Publik kita berikut para pejabat turut memberi komentar paling bijaknya. Berharap Indonesia terlibat dalam mendamaikan perang negara Eropa timur tersebut. Lagi-lagi ini suatu ironi dan ilusi. Negara yang ngatasi persoalan kelangkaan minyak goreng saja belum bisa, tiba-tiba diharapkan menjadi penengah konflik Rusia-Ukraina. What!!!

Publik turut menjadi ahli atau pakar internasional yang membahas bagaimana konflik itu bisa terjadi. Ada yang menganggap negara-negara NATO biang keroknya. Mereka telah membuat Rusia insecure di kawasannya sendiri begitu Ukraina mendekat ke NATO. Ada juga yang mengatakan Rusia ingin menguasai gas alam yang dimiliki Ukraina, dan sejumlah komentar lainnya yang bertebaran.

Namun sayangnya, lagi-lagi komentar heroik ini menjadi suatu ironi karena pada saat yang sama tak ada komentar solutif untuk mengatasi persoalan kelangkaan minyak goreng yang menjadi persoalan mendesak publik dan warga negara Indonesia.

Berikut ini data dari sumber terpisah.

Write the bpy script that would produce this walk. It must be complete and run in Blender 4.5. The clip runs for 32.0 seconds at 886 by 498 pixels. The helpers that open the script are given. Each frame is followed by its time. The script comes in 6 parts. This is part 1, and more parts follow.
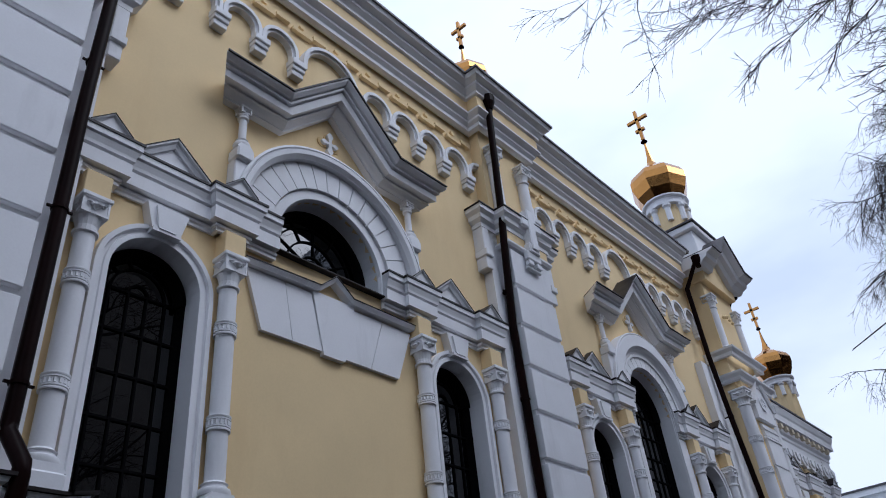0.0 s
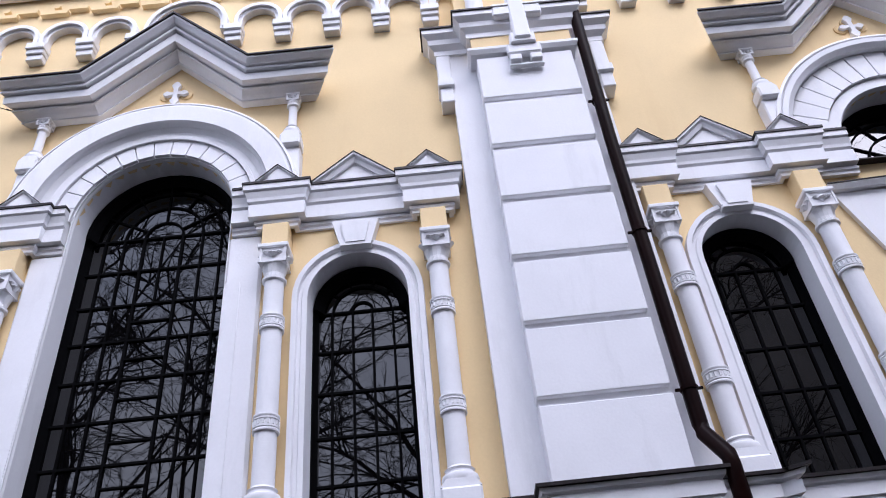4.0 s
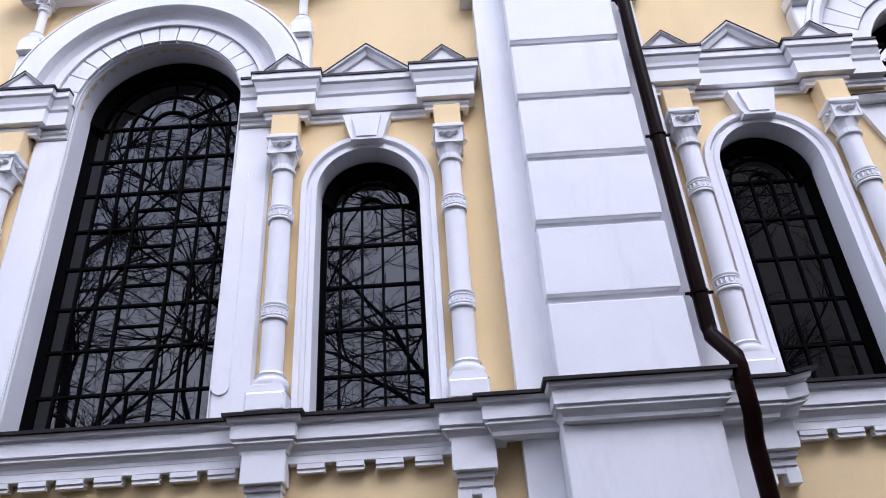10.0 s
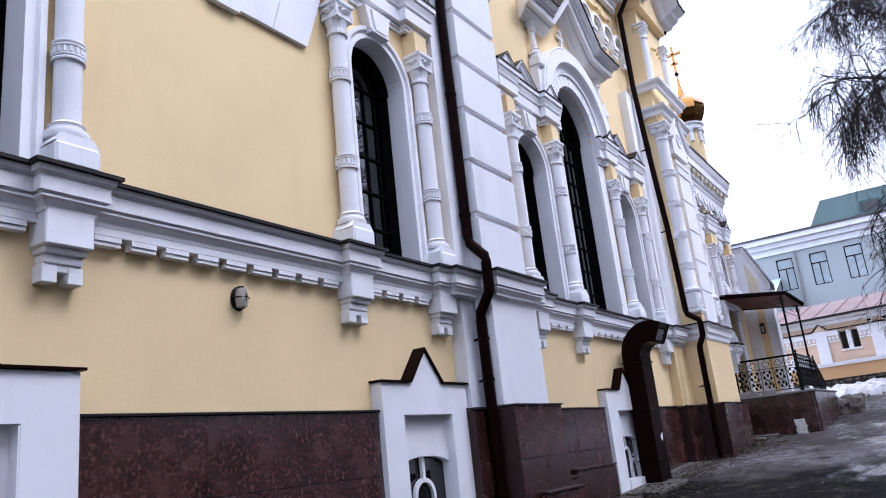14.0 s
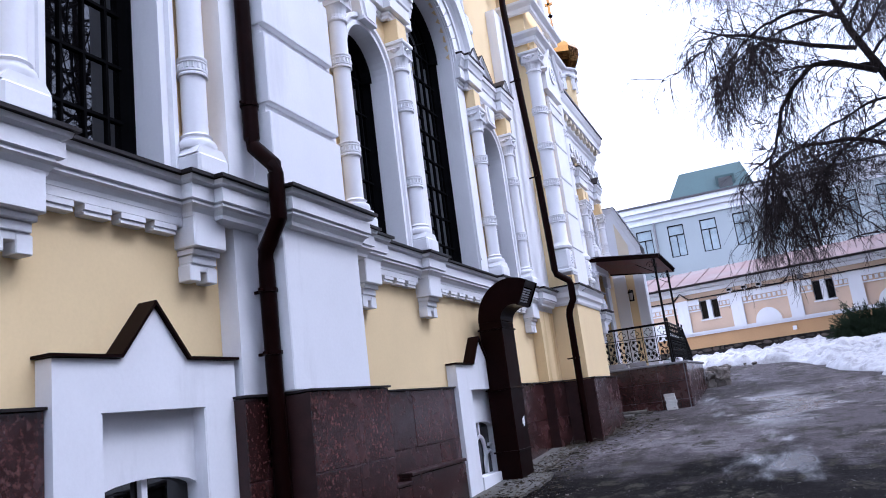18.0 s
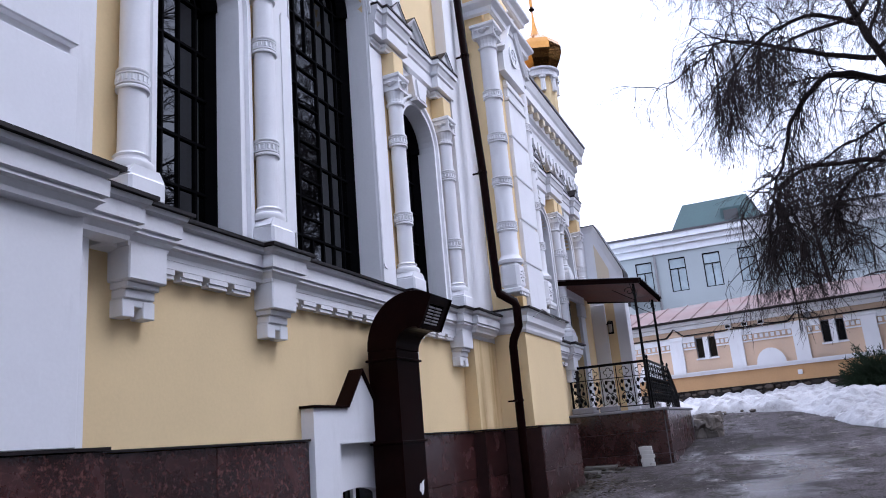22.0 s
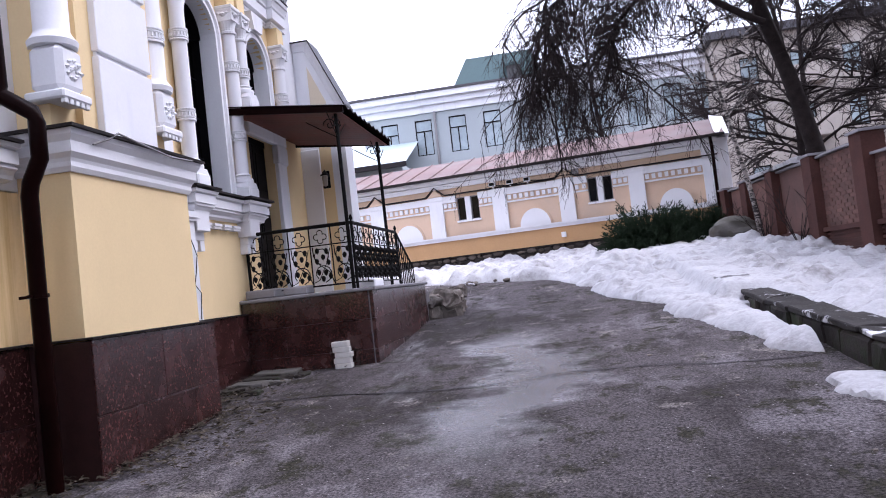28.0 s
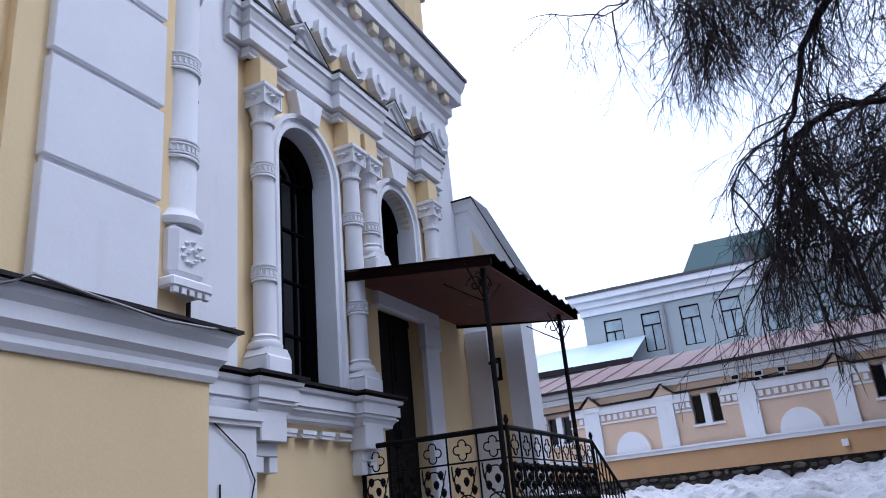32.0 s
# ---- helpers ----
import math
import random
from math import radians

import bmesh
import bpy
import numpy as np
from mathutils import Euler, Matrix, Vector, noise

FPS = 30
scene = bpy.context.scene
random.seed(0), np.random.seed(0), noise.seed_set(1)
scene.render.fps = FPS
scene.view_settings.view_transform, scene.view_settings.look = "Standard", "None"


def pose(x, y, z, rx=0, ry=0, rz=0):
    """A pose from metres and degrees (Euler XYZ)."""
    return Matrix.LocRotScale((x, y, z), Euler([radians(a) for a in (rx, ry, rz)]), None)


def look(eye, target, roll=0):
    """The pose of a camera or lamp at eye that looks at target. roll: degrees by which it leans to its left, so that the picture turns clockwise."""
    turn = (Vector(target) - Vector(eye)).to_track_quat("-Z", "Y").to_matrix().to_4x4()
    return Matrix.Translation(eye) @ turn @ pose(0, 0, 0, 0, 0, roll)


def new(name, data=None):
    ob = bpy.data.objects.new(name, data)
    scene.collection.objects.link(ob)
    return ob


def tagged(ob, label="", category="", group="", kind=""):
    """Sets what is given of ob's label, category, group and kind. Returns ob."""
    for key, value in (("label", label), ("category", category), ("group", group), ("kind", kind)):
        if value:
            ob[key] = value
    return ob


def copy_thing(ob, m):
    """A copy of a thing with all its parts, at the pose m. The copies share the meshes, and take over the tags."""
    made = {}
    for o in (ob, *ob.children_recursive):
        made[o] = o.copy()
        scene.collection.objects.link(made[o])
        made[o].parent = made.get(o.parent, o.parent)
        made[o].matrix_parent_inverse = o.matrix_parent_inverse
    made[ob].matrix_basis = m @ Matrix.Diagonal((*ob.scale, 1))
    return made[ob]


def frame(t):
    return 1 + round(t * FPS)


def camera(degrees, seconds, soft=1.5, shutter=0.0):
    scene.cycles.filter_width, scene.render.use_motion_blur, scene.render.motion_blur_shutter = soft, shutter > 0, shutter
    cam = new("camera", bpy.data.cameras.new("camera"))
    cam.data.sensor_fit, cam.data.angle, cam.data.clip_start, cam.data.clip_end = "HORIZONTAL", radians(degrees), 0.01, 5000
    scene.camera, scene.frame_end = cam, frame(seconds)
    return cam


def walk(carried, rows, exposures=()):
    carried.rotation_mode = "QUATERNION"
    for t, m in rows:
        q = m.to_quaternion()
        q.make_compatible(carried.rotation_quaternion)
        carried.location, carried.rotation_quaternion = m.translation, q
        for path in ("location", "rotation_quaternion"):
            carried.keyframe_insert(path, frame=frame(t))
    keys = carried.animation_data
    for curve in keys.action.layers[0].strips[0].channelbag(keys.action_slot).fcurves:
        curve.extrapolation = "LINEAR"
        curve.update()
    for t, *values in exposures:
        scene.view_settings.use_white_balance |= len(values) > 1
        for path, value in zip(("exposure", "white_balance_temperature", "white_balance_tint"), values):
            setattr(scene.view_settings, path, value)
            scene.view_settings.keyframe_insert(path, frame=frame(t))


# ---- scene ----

Entahlah, sampai kapan minyak goreng ini menjadi ironi di negara penghasil kelapa sawit terbesar di Asia Tenggara ini. Bila kelangkaan terus terjadi, berarti akan ada beberapa Rp 2 ribuan lagi yang akan kita bayarkan hanya untuk tukang parkir tanpa mendapatkan minyak goreng yang dibutuhkan.